## What to produce:
The material below should be written out in full and exactly; pictures stay out of the copy.

## Stored data:

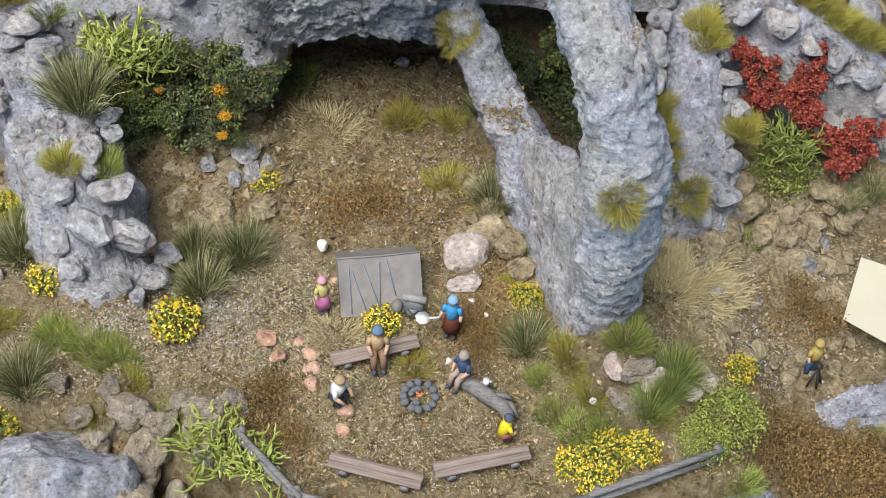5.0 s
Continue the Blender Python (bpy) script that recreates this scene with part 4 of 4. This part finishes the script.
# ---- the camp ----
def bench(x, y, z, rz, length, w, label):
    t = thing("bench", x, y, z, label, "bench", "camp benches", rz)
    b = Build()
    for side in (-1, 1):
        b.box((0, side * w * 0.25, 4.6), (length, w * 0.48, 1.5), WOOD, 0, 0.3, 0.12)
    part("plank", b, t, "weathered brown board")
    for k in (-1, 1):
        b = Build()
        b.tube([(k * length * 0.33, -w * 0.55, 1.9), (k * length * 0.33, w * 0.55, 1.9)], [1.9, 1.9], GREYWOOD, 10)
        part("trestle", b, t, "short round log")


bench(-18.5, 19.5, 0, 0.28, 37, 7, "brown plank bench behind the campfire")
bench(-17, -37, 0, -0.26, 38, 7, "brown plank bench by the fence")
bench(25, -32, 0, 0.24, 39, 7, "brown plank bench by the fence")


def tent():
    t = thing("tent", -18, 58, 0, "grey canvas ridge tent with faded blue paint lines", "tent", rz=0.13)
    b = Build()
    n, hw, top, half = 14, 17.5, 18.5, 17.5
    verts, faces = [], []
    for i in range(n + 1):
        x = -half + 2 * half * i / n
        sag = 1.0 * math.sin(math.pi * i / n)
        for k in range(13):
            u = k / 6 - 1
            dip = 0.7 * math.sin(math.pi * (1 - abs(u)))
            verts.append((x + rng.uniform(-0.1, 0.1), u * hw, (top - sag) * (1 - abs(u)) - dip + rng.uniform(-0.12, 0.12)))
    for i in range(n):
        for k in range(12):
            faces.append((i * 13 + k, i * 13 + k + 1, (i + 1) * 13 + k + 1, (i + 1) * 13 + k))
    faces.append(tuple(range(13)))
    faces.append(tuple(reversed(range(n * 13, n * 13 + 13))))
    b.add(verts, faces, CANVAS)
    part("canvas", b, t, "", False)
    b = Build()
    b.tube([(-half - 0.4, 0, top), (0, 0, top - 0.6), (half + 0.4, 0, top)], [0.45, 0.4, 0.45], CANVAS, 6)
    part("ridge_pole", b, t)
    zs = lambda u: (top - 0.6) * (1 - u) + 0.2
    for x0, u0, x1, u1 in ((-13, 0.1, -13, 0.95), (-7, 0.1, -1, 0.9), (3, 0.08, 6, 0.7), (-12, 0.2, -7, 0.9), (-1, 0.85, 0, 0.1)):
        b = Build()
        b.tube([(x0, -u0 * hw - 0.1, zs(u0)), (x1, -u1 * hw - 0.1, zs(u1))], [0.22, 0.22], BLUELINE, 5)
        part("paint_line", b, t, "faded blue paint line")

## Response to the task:
5.0 s
Continue the Blender Python (bpy) script that recreates this scene with part 4 of 4. This part finishes the script.
# ---- the camp ----
def bench(x, y, z, rz, length, w, label):
    t = thing("bench", x, y, z, label, "bench", "camp benches", rz)
    b = Build()
    for side in (-1, 1):
        b.box((0, side * w * 0.25, 4.6), (length, w * 0.48, 1.5), WOOD, 0, 0.3, 0.12)
    part("plank", b, t, "weathered brown board")
    for k in (-1, 1):
        b = Build()
        b.tube([(k * length * 0.33, -w * 0.55, 1.9), (k * length * 0.33, w * 0.55, 1.9)], [1.9, 1.9], GREYWOOD, 10)
        part("trestle", b, t, "short round log")


bench(-18.5, 19.5, 0, 0.28, 37, 7, "brown plank bench behind the campfire")
bench(-17, -37, 0, -0.26, 38, 7, "brown plank bench by the fence")
bench(25, -32, 0, 0.24, 39, 7, "brown plank bench by the fence")


def tent():
    t = thing("tent", -18, 58, 0, "grey canvas ridge tent with faded blue paint lines", "tent", rz=0.13)
    b = Build()
    n, hw, top, half = 14, 17.5, 18.5, 17.5
    verts, faces = [], []
    for i in range(n + 1):
        x = -half + 2 * half * i / n
        sag = 1.0 * math.sin(math.pi * i / n)
        for k in range(13):
            u = k / 6 - 1
            dip = 0.7 * math.sin(math.pi * (1 - abs(u)))
            verts.append((x + rng.uniform(-0.1, 0.1), u * hw, (top - sag) * (1 - abs(u)) - dip + rng.uniform(-0.12, 0.12)))
    for i in range(n):
        for k in range(12):
            faces.append((i * 13 + k, i * 13 + k + 1, (i + 1) * 13 + k + 1, (i + 1) * 13 + k))
    faces.append(tuple(range(13)))
    faces.append(tuple(reversed(range(n * 13, n * 13 + 13))))
    b.add(verts, faces, CANVAS)
    part("canvas", b, t, "", False)
    b = Build()
    b.tube([(-half - 0.4, 0, top), (0, 0, top - 0.6), (half + 0.4, 0, top)], [0.45, 0.4, 0.45], CANVAS, 6)
    part("ridge_pole", b, t)
    zs = lambda u: (top - 0.6) * (1 - u) + 0.2
    for x0, u0, x1, u1 in ((-13, 0.1, -13, 0.95), (-7, 0.1, -1, 0.9), (3, 0.08, 6, 0.7), (-12, 0.2, -7, 0.9), (-1, 0.85, 0, 0.1)):
        b = Build()
        b.tube([(x0, -u0 * hw - 0.1, zs(u0)), (x1, -u1 * hw - 0.1, zs(u1))], [0.22, 0.22], BLUELINE, 5)
        part("paint_line", b, t, "faded blue paint line")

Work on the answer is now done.